* **BRIEF**: Read the records below. Copy each line where the string "category" occurs.

Scene script records
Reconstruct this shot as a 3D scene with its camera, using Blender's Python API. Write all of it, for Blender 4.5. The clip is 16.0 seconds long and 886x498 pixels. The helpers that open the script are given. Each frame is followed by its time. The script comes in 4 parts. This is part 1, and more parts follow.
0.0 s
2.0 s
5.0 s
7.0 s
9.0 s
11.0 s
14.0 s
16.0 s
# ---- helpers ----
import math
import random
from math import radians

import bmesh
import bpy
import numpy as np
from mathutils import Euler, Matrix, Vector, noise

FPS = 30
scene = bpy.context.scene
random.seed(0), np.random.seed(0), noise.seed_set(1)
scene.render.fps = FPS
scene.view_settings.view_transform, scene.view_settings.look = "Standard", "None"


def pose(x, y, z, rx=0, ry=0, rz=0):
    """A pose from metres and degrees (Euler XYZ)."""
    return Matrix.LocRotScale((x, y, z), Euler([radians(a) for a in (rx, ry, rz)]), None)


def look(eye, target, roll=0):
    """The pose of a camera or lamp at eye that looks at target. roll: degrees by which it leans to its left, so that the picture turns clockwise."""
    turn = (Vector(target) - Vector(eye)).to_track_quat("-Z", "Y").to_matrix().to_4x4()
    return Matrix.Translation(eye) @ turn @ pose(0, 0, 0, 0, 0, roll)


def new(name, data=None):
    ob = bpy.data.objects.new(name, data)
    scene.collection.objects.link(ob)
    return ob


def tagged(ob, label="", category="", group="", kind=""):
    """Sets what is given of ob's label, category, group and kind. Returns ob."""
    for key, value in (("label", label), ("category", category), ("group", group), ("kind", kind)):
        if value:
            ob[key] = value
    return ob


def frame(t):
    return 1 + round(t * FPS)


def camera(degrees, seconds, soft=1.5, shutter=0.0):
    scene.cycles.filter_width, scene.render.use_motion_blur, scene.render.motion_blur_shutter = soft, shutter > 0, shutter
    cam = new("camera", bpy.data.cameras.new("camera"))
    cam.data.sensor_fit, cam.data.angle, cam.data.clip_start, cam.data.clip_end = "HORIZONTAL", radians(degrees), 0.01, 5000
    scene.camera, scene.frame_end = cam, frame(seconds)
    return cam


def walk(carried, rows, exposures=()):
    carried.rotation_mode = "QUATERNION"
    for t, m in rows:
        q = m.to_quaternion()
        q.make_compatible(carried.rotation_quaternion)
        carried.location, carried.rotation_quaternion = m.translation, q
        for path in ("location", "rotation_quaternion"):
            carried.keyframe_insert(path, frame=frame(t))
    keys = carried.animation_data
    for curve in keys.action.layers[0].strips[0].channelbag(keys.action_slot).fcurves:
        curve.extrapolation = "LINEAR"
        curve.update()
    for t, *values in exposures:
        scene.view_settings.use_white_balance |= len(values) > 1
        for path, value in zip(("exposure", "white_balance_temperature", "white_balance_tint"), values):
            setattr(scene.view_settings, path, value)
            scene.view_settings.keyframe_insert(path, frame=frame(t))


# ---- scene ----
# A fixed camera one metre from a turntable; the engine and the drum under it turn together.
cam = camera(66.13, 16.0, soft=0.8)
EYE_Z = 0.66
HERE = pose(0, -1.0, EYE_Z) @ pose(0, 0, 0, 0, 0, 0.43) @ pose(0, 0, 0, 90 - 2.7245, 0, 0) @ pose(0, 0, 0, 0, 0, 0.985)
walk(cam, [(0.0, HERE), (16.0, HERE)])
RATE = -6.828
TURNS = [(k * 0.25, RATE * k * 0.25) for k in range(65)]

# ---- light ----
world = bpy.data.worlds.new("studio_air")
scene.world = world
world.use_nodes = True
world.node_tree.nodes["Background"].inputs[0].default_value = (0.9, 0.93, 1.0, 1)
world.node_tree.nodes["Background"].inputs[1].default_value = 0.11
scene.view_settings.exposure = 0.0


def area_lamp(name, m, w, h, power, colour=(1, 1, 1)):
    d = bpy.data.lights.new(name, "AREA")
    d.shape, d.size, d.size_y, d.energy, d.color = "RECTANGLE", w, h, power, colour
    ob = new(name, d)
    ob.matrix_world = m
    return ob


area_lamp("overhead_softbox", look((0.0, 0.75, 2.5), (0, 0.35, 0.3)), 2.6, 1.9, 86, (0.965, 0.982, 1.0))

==

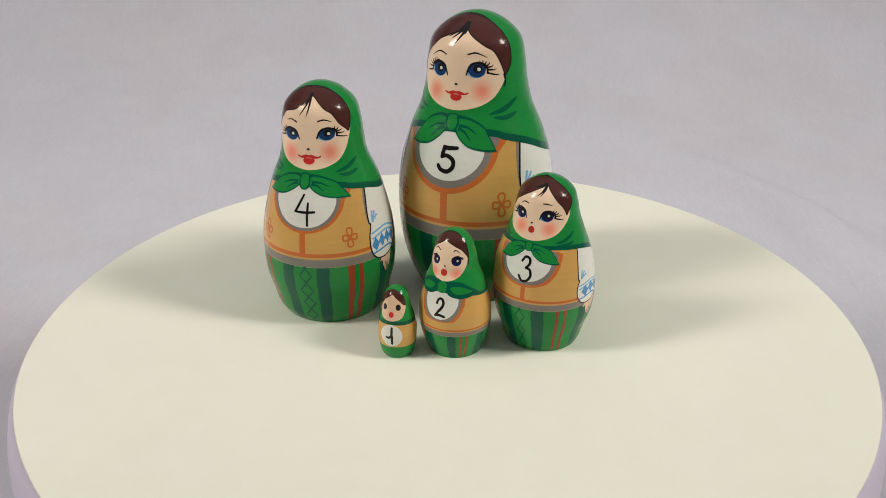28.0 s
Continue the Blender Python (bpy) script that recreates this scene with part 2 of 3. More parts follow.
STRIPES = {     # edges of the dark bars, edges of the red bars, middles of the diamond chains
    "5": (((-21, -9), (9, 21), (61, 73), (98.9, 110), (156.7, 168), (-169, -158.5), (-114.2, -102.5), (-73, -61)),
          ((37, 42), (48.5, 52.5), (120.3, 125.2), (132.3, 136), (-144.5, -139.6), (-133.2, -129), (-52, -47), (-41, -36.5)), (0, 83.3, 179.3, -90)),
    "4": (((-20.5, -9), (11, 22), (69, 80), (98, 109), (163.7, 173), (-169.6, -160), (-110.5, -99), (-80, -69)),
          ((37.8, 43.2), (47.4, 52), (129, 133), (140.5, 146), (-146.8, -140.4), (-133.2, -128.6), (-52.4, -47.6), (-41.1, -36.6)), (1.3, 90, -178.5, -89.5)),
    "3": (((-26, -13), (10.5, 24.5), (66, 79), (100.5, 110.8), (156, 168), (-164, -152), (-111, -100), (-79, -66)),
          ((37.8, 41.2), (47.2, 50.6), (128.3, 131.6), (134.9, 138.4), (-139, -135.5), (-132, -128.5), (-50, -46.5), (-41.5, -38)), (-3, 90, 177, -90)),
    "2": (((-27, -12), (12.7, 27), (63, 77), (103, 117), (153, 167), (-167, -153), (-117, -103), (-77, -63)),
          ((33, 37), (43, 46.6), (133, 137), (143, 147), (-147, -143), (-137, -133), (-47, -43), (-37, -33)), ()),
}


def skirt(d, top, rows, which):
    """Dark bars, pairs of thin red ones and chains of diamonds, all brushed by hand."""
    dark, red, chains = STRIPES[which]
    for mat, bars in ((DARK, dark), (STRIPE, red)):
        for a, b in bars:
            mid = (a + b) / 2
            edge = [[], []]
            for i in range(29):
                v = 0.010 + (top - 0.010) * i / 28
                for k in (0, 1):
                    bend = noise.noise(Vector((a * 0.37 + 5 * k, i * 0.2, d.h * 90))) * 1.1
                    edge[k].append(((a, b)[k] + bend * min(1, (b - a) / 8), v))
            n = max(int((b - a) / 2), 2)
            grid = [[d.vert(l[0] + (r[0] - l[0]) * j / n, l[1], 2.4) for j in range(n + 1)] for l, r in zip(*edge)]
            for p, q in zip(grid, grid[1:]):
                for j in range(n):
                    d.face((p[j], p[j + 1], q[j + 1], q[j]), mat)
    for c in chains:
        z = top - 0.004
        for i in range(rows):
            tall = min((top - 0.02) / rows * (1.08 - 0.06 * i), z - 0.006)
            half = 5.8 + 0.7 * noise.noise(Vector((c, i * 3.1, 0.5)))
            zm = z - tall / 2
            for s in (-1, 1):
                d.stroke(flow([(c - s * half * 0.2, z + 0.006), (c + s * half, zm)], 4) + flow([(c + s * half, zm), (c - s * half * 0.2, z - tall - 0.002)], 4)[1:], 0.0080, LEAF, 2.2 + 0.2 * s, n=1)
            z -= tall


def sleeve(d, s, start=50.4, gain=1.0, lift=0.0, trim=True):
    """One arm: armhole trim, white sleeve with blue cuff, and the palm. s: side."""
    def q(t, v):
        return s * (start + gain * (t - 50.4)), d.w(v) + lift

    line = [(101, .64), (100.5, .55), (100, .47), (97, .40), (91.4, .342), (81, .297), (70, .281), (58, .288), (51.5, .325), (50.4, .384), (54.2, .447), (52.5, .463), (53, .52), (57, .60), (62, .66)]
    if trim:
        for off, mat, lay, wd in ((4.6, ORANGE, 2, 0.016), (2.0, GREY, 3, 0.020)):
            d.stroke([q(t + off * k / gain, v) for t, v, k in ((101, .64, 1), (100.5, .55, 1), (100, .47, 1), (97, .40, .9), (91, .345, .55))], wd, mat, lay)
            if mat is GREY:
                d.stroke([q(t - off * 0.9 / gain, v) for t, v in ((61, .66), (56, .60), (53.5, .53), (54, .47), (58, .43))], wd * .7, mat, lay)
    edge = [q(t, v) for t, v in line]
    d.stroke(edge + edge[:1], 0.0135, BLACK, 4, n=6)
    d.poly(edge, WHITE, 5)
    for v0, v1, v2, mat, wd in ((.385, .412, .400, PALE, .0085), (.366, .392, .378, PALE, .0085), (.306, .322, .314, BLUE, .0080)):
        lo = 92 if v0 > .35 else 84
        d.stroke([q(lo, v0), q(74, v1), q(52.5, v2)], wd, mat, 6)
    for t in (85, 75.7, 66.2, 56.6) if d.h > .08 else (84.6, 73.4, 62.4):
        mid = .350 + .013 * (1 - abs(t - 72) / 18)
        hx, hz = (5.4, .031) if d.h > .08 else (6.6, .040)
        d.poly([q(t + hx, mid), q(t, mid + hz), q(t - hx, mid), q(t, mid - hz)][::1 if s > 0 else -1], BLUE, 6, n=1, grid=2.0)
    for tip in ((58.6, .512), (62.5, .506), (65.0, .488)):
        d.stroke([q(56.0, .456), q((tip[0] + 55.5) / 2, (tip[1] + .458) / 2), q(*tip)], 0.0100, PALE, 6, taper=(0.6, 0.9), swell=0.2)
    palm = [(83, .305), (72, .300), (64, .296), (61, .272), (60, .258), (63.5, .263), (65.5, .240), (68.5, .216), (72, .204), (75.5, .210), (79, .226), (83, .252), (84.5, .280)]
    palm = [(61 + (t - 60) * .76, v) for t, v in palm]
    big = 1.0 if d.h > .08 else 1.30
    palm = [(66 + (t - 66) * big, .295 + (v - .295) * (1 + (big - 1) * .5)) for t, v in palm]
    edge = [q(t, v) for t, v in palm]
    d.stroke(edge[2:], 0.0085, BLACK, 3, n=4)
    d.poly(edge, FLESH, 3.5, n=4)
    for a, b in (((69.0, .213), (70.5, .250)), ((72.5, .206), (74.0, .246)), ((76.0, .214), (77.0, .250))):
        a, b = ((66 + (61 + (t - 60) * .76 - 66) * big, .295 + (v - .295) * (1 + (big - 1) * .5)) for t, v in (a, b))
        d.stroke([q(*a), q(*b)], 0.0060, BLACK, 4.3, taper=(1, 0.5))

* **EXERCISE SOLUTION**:
def tagged(ob, label="", category="", group="", kind=""):
    """Sets what is given of ob's label, category, group and kind. Returns ob."""
    for key, value in (("label", label), ("category", category), ("group", group), ("kind", kind)):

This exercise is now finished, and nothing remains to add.